Data lines:
↓↓↓

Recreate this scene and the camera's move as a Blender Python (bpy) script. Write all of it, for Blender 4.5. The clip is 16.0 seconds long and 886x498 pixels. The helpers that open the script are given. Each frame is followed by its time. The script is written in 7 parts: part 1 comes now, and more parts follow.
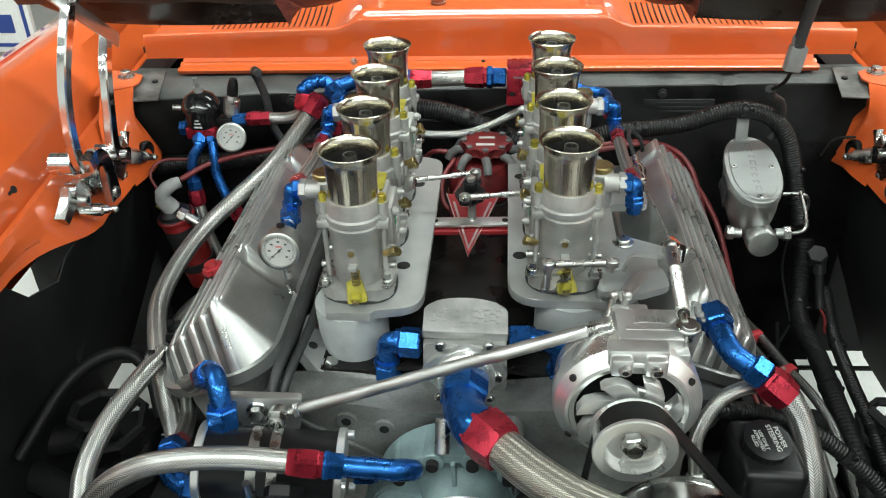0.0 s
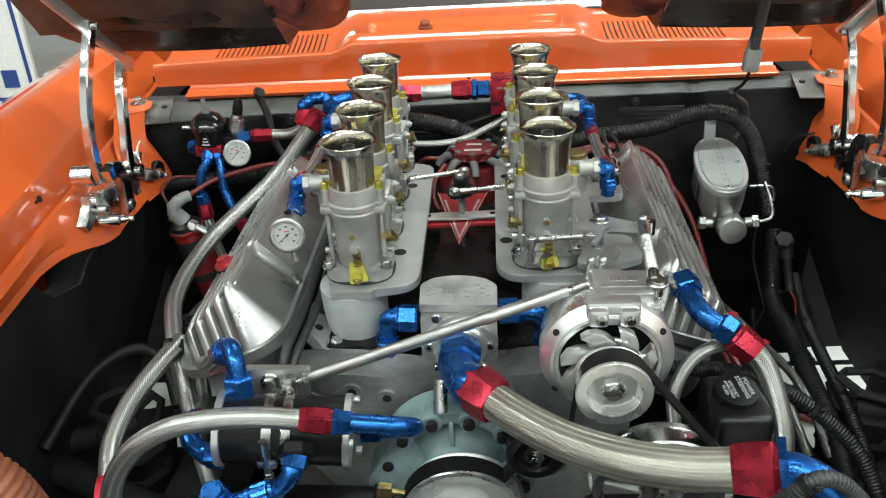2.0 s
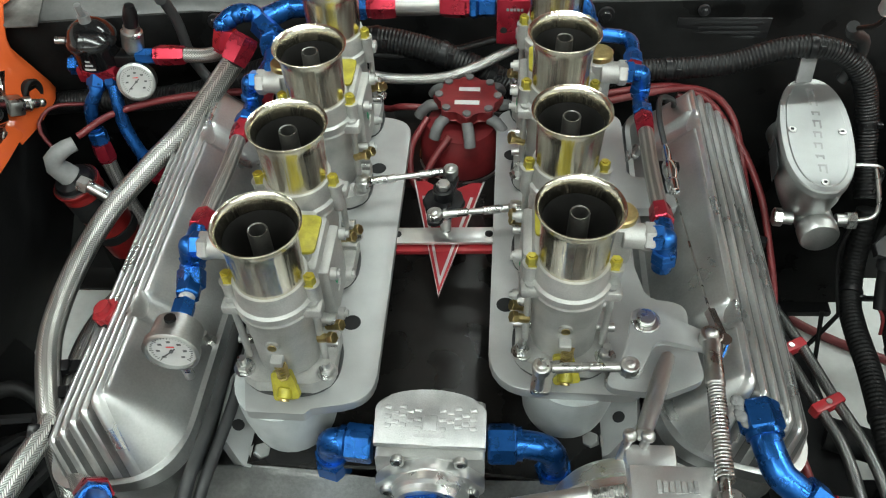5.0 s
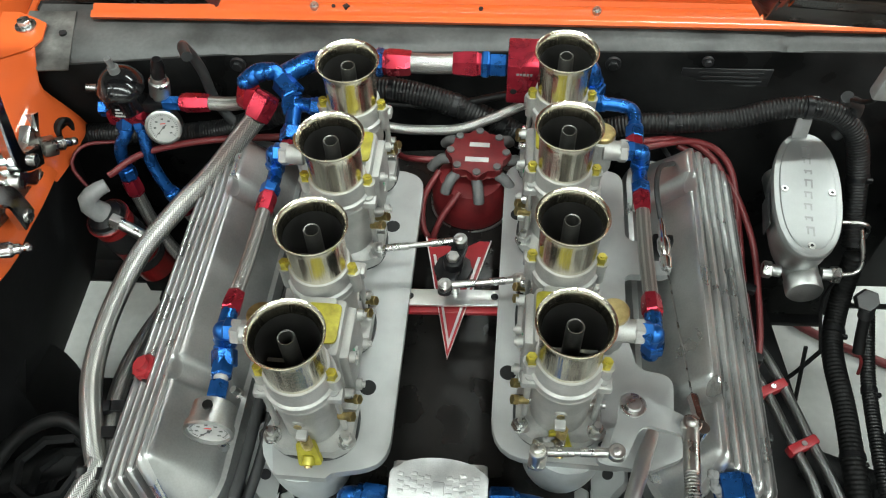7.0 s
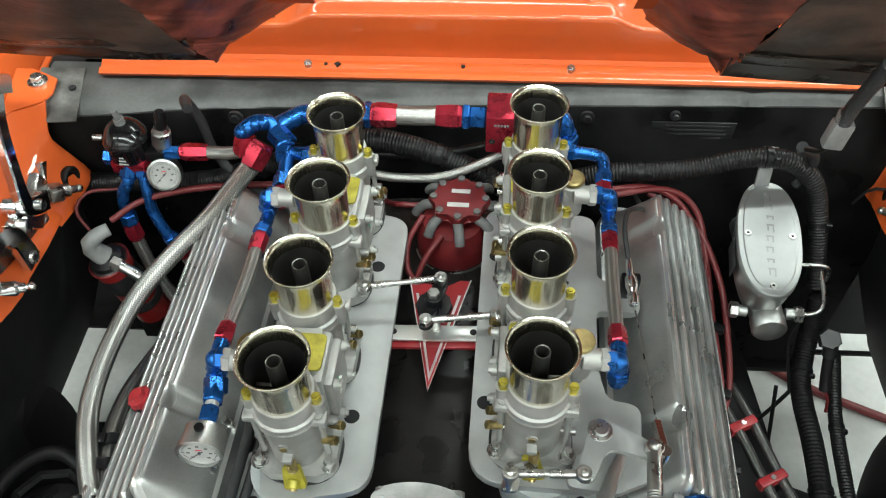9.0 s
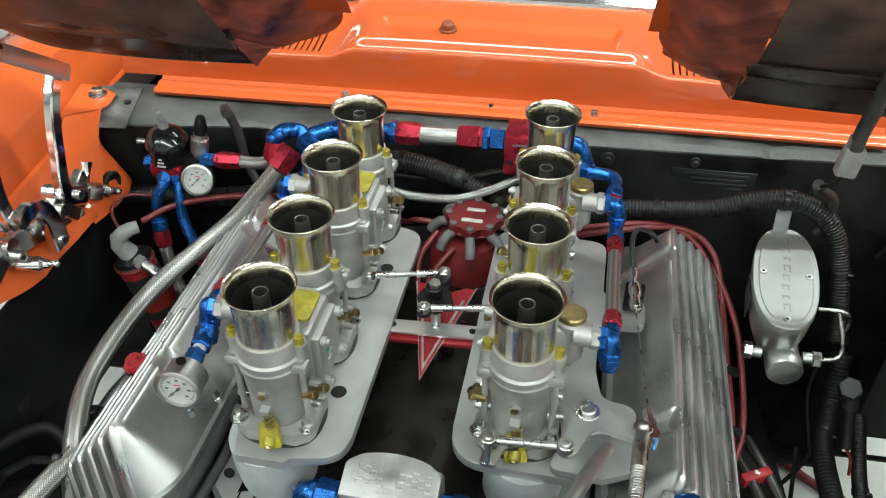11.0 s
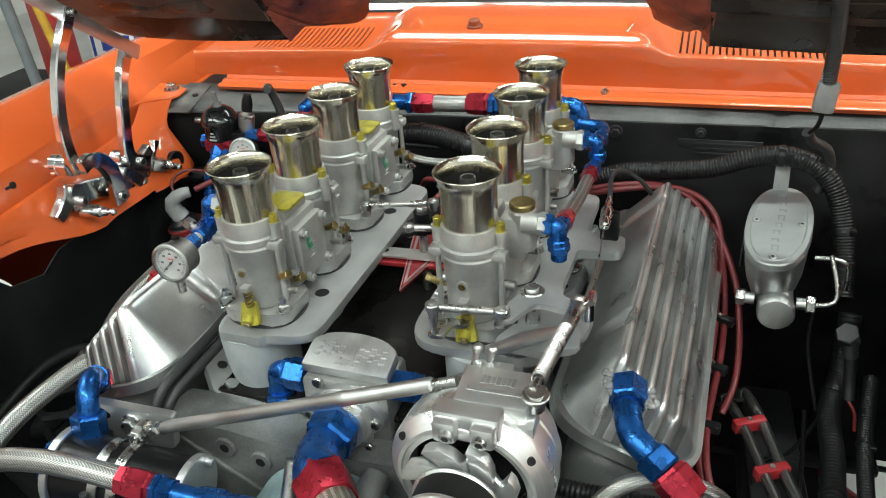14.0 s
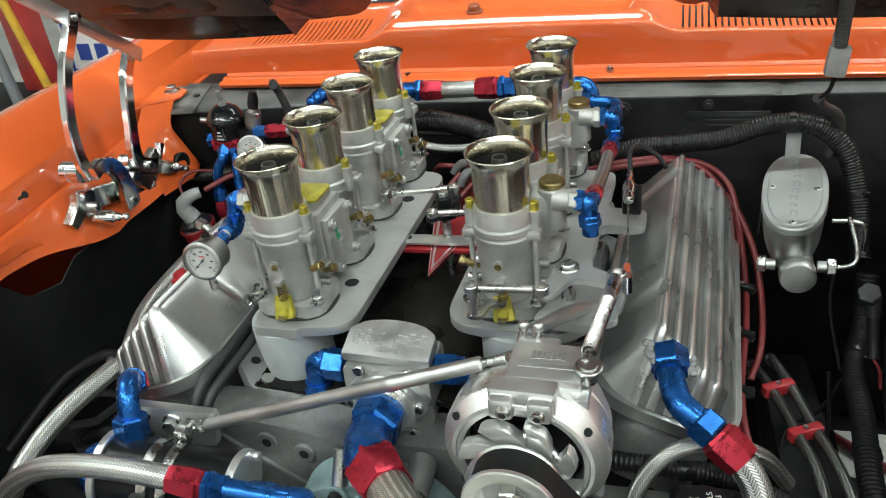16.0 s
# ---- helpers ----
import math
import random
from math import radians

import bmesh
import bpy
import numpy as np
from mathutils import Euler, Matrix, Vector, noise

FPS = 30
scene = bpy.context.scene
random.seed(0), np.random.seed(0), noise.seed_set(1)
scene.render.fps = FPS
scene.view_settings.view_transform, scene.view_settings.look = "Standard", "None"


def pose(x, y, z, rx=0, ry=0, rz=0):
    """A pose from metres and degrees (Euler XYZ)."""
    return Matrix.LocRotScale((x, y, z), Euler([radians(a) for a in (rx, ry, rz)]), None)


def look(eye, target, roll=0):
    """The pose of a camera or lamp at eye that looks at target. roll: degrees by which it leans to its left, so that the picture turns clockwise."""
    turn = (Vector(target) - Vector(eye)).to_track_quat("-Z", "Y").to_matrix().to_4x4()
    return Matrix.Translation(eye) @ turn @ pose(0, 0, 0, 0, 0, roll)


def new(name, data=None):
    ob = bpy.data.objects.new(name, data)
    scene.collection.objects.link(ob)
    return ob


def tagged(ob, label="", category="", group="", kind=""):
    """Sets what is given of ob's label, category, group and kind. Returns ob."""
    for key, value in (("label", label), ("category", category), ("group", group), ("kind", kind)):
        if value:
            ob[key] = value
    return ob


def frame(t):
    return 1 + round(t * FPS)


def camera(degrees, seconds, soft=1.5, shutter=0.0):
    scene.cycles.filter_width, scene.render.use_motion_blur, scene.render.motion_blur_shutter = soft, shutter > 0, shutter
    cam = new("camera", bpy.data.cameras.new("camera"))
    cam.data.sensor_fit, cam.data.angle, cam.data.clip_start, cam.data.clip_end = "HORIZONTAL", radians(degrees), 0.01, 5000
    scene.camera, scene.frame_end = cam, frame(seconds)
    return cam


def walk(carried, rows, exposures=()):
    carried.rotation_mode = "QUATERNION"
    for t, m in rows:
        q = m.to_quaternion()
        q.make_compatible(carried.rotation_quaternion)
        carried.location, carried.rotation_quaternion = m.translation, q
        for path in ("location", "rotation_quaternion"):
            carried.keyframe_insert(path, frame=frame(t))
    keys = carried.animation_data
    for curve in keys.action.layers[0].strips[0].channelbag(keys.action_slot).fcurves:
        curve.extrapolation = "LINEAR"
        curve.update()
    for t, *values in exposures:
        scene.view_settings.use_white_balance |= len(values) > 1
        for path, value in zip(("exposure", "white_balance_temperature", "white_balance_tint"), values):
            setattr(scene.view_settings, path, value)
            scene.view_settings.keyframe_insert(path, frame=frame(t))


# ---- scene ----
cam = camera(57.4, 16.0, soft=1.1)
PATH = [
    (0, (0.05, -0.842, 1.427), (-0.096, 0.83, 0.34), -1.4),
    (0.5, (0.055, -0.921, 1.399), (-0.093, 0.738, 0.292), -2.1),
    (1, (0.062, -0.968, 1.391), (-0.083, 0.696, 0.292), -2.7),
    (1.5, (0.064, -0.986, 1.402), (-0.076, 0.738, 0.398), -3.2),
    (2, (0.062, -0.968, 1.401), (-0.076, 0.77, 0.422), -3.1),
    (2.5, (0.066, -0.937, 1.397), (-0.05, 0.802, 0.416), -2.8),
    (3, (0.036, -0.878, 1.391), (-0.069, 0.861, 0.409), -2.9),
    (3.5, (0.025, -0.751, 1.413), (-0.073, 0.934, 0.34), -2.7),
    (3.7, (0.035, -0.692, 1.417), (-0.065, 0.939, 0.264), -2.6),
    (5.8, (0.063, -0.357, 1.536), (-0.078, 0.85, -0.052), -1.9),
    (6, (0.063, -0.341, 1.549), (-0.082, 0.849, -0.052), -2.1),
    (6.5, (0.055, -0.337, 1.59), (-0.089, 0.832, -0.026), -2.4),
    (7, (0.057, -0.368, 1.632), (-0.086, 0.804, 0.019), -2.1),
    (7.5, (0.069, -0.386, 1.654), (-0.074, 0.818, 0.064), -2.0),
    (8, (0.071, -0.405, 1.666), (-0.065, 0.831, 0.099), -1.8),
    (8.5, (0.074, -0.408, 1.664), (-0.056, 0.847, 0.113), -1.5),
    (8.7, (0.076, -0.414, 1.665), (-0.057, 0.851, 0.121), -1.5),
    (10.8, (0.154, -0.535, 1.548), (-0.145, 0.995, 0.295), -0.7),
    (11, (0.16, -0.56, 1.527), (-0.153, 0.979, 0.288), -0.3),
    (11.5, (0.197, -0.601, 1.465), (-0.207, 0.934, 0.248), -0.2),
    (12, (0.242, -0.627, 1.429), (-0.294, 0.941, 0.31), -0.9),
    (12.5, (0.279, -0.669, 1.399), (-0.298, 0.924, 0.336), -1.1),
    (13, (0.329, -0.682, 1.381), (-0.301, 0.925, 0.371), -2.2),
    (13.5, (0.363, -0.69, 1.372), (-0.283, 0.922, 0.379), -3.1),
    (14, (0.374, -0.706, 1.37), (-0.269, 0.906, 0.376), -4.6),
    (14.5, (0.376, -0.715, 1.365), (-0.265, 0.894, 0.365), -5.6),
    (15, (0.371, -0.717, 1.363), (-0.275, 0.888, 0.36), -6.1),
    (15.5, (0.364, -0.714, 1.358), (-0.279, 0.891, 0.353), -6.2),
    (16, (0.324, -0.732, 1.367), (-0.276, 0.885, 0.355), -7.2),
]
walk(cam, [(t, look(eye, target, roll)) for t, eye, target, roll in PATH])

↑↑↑

Task instructions: Do not include the images; transcribe the rest of the listing exactly.

Output of the exercise:
Recreate this scene and the camera's move as a Blender Python (bpy) script. Write all of it, for Blender 4.5. The clip is 16.0 seconds long and 886x498 pixels. The helpers that open the script are given. Each frame is followed by its time. The script is written in 7 parts: part 1 comes now, and more parts follow.
0.0 s
2.0 s
5.0 s
7.0 s
9.0 s
11.0 s
14.0 s
16.0 s
# ---- helpers ----
import math
import random
from math import radians

import bmesh
import bpy
import numpy as np
from mathutils import Euler, Matrix, Vector, noise

FPS = 30
scene = bpy.context.scene
random.seed(0), np.random.seed(0), noise.seed_set(1)
scene.render.fps = FPS
scene.view_settings.view_transform, scene.view_settings.look = "Standard", "None"


def pose(x, y, z, rx=0, ry=0, rz=0):
    """A pose from metres and degrees (Euler XYZ)."""
    return Matrix.LocRotScale((x, y, z), Euler([radians(a) for a in (rx, ry, rz)]), None)


def look(eye, target, roll=0):
    """The pose of a camera or lamp at eye that looks at target. roll: degrees by which it leans to its left, so that the picture turns clockwise."""
    turn = (Vector(target) - Vector(eye)).to_track_quat("-Z", "Y").to_matrix().to_4x4()
    return Matrix.Translation(eye) @ turn @ pose(0, 0, 0, 0, 0, roll)


def new(name, data=None):
    ob = bpy.data.objects.new(name, data)
    scene.collection.objects.link(ob)
    return ob


def tagged(ob, label="", category="", group="", kind=""):
    """Sets what is given of ob's label, category, group and kind. Returns ob."""
    for key, value in (("label", label), ("category", category), ("group", group), ("kind", kind)):
        if value:
            ob[key] = value
    return ob


def frame(t):
    return 1 + round(t * FPS)


def camera(degrees, seconds, soft=1.5, shutter=0.0):
    scene.cycles.filter_width, scene.render.use_motion_blur, scene.render.motion_blur_shutter = soft, shutter > 0, shutter
    cam = new("camera", bpy.data.cameras.new("camera"))
    cam.data.sensor_fit, cam.data.angle, cam.data.clip_start, cam.data.clip_end = "HORIZONTAL", radians(degrees), 0.01, 5000
    scene.camera, scene.frame_end = cam, frame(seconds)
    return cam


def walk(carried, rows, exposures=()):
    carried.rotation_mode = "QUATERNION"
    for t, m in rows:
        q = m.to_quaternion()
        q.make_compatible(carried.rotation_quaternion)
        carried.location, carried.rotation_quaternion = m.translation, q
        for path in ("location", "rotation_quaternion"):
            carried.keyframe_insert(path, frame=frame(t))
    keys = carried.animation_data
    for curve in keys.action.layers[0].strips[0].channelbag(keys.action_slot).fcurves:
        curve.extrapolation = "LINEAR"
        curve.update()
    for t, *values in exposures:
        scene.view_settings.use_white_balance |= len(values) > 1
        for path, value in zip(("exposure", "white_balance_temperature", "white_balance_tint"), values):
            setattr(scene.view_settings, path, value)
            scene.view_settings.keyframe_insert(path, frame=frame(t))


# ---- scene ----
cam = camera(57.4, 16.0, soft=1.1)
PATH = [
    (0, (0.05, -0.842, 1.427), (-0.096, 0.83, 0.34), -1.4),
    (0.5, (0.055, -0.921, 1.399), (-0.093, 0.738, 0.292), -2.1),
    (1, (0.062, -0.968, 1.391), (-0.083, 0.696, 0.292), -2.7),
    (1.5, (0.064, -0.986, 1.402), (-0.076, 0.738, 0.398), -3.2),
    (2, (0.062, -0.968, 1.401), (-0.076, 0.77, 0.422), -3.1),
    (2.5, (0.066, -0.937, 1.397), (-0.05, 0.802, 0.416), -2.8),
    (3, (0.036, -0.878, 1.391), (-0.069, 0.861, 0.409), -2.9),
    (3.5, (0.025, -0.751, 1.413), (-0.073, 0.934, 0.34), -2.7),
    (3.7, (0.035, -0.692, 1.417), (-0.065, 0.939, 0.264), -2.6),
    (5.8, (0.063, -0.357, 1.536), (-0.078, 0.85, -0.052), -1.9),
    (6, (0.063, -0.341, 1.549), (-0.082, 0.849, -0.052), -2.1),
    (6.5, (0.055, -0.337, 1.59), (-0.089, 0.832, -0.026), -2.4),
    (7, (0.057, -0.368, 1.632), (-0.086, 0.804, 0.019), -2.1),
    (7.5, (0.069, -0.386, 1.654), (-0.074, 0.818, 0.064), -2.0),
    (8, (0.071, -0.405, 1.666), (-0.065, 0.831, 0.099), -1.8),
    (8.5, (0.074, -0.408, 1.664), (-0.056, 0.847, 0.113), -1.5),
    (8.7, (0.076, -0.414, 1.665), (-0.057, 0.851, 0.121), -1.5),
    (10.8, (0.154, -0.535, 1.548), (-0.145, 0.995, 0.295), -0.7),
    (11, (0.16, -0.56, 1.527), (-0.153, 0.979, 0.288), -0.3),
    (11.5, (0.197, -0.601, 1.465), (-0.207, 0.934, 0.248), -0.2),
    (12, (0.242, -0.627, 1.429), (-0.294, 0.941, 0.31), -0.9),
    (12.5, (0.279, -0.669, 1.399), (-0.298, 0.924, 0.336), -1.1),
    (13, (0.329, -0.682, 1.381), (-0.301, 0.925, 0.371), -2.2),
    (13.5, (0.363, -0.69, 1.372), (-0.283, 0.922, 0.379), -3.1),
    (14, (0.374, -0.706, 1.37), (-0.269, 0.906, 0.376), -4.6),
    (14.5, (0.376, -0.715, 1.365), (-0.265, 0.894, 0.365), -5.6),
    (15, (0.371, -0.717, 1.363), (-0.275, 0.888, 0.36), -6.1),
    (15.5, (0.364, -0.714, 1.358), (-0.279, 0.891, 0.353), -6.2),
    (16, (0.324, -0.732, 1.367), (-0.276, 0.885, 0.355), -7.2),
]
walk(cam, [(t, look(eye, target, roll)) for t, eye, target, roll in PATH])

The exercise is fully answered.